È arrivata l’estate e finalmente pure noi milanesi, rimanendo fuori la sera, qualche volta proviamo la strana ebbrezza di guardare il cielo.
Al che, fissandolo pure io, mi è nato il desiderio di raccontare quello che accadde il 13 giugno 1933.
Nei giorni successivi, sui giornali di Milano, si lesse una segnalazione dell’Osservatorio Astronomico di Brera secondo cui una meteora era apparsa nel cielo della città. Una notizia di una certa rilevanza ma che, vista la scarsa risonanza datale, non suscitò particolare interesse nella maggioranza dei nostri concittadini d’antan, tutti presi a laurà. I quali, senza volerlo, con la loro sostanziale indifferenza stavano assecondando le intenzioni del regime, che in realtà stava coprendo un fatto assolutamente eclatante, al punto che l’unica agenzia di stampa abilitata a diffondere le notizie, la Stefani, nel pomeriggio del 13 si era vista giungere un telegramma del duce in persona che ordinava di mantenere un silenzio assoluto sull’avvenimento e obbligava i quotidiani a distruggere ogni piombo già creato a riguardo, pena il deferimento al Tribunale per la Sicurezza dello Stato.
Certo, il silenzio a quei tempi era d’oro (tanto che durante la guerra apparvero manifesti con scritto: “Taci, il nemico ti ascolta…”), ma su che cosa, di preciso?
Sull’atterraggio o sulla caduta di un “aeromobile sconosciuto” all’interno del territorio nazionale, forse tra Varese e Milano.
Sì, uno di quelli che poi si sarebbe chiamato UFO, era probabilmente passato sopra le teste dei milanesi la mattina del 13 giugno 1933. E possiamo immaginare la fibrillazione dei giornali, il loro desiderio di pubblicare le testimonianze che verosimilmente arrivarono alle loro sedi. Ma di fronte al suo nome, tutti chinarono la testa e citarono la meteora...
Se noi, adesso, possiamo parlare di questa storia è per merito di un signore che sostiene di avere ricevuto tutto il fascicolo a cui si fa riferimento da qualcuno vicino al Gabinetto Ricerche Speciali/33, un organismo deputato a studiare avvenimenti inspiegabili e composto da alcuni importanti studiosi. E a sfogliare i documenti, tra l’altro leggibili in rete se si desiderasse approfondire, si scopre che già nel maggio precedente si erano riscontrate delle strane presenze nei cieli italiani. Quella del 13 giugno, però, era clamorosa, e a confermarla esistono ben tre telegrammi, uno dei quali avvisava con precisione di un aeromobile non identificabile che aveva lasciato la Svizzera e si stava dirigendo verso la pianura padana.

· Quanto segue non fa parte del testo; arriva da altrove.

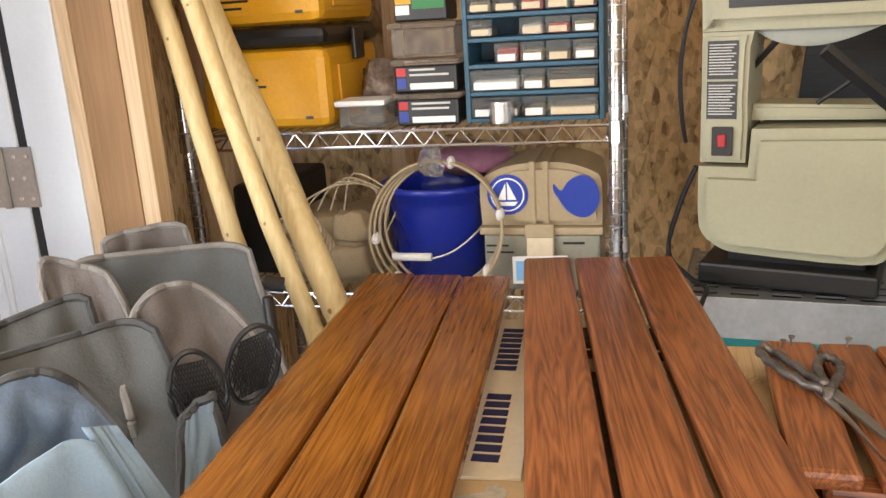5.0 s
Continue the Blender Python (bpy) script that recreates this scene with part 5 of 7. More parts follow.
small_box("parts_box", "small clear plastic box of bits", -0.795, -0.70, Z1, Z1 + 0.055, M_CLEAR, 1.78, 1.86, M_WHITE)
for k in range(2):
    z = Z1 + 0.066 * k
    s = small_box("screw_box", "dark printed screw box with a clear lid", -0.672, -0.545, z, z + 0.064, M_DECAL, 1.785, 1.90, M_CLEAR)
    part("red_mark", slab([(-0.667, z + 0.032), (-0.648, z + 0.032), (-0.648, z + 0.048), (-0.667, z + 0.048)], facing(1.7845), 0.001), M_REDLABEL, s)
    part("blue_mark", slab([(-0.667, z + 0.008), (-0.648, z + 0.008), (-0.648, z + 0.028), (-0.667, z + 0.028)], facing(1.7845), 0.001), M_STICKER, s)
    part("white_strip", slab([(-0.640, z + 0.006), (-0.552, z + 0.006), (-0.552, z + 0.018), (-0.640, z + 0.018)], facing(1.7845), 0.001), M_WHITE, s)
    scribble(s, -0.64, -0.555, z + 0.042, 2, 1.7845, 0.004, 0.01, M_TEXTBAR, k)
small_box("clear_box", "empty clear plastic box with a pale lid", -0.675, -0.548, Z1 + 0.134, Z1 + 0.20, M_CLEAR, 1.79, 1.90, M_CLEAR)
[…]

Da qui, la totale omertà richiesta e ottenuta sulla questione. Anche perché, presumibilmente, se ne occupò anche la Ovra, la polizia segreta fascista, che seguendo alla lettera le indicazioni provenienti dall’alto sarà intervenuta con i suoi metodi convincenti per dissuadere i testimoni dell’avvistamento della sfera di luce a parlarne, obbligandoli a cambiare versione. Procedendo, nei mesi successivi, a spostare alcuni prefetti della zona, venuti a conoscenza della spinosa faccenda.
Tuttavia se allora risultava facile ottenere il mutismo delle persone, restava però il corpo del reato: dove finì?
Secondo le ipotesi più realistiche, il possibile disco volante venne trasferito nei capannoni della Siai Marchetti di Vergiate o a Sesto Calende, luoghi sicuri in quanto sotto la giurisdizione di Italo Balbo, tra l’altro membro del Gabinetto RS/33. Ma di certo non si sa nulla, tranne che lo studio di un eventuale UFO era considerato importantissimo per l’utilizzo militare che si poteva ricavare da una tecnologia sconosciuta, al punto che tutte le grandi potenze avevano previsto delle particolari strutture a riguardo.
Restando nel campo dei fatti, si può segnalare che la Siai-Marchetti non venne mai bombardata ma che i suoi capannoni andarono distrutti da un incendio prima dell’arrivo degli alleati. E che l’Air Force insediò le proprie attività proprio in quegli stabilimenti, rimanendovi per tutti gli anni ’40 e ’50.
Quello che accadde veramente, in conclusione, forse lo sappiamo ma sarà impossibile da verificare. Ragione in più per osservarlo, in questi giorni, il nostro cielo milanese. Chi sa mai che ci possa riservare ancora qualche sorpresa.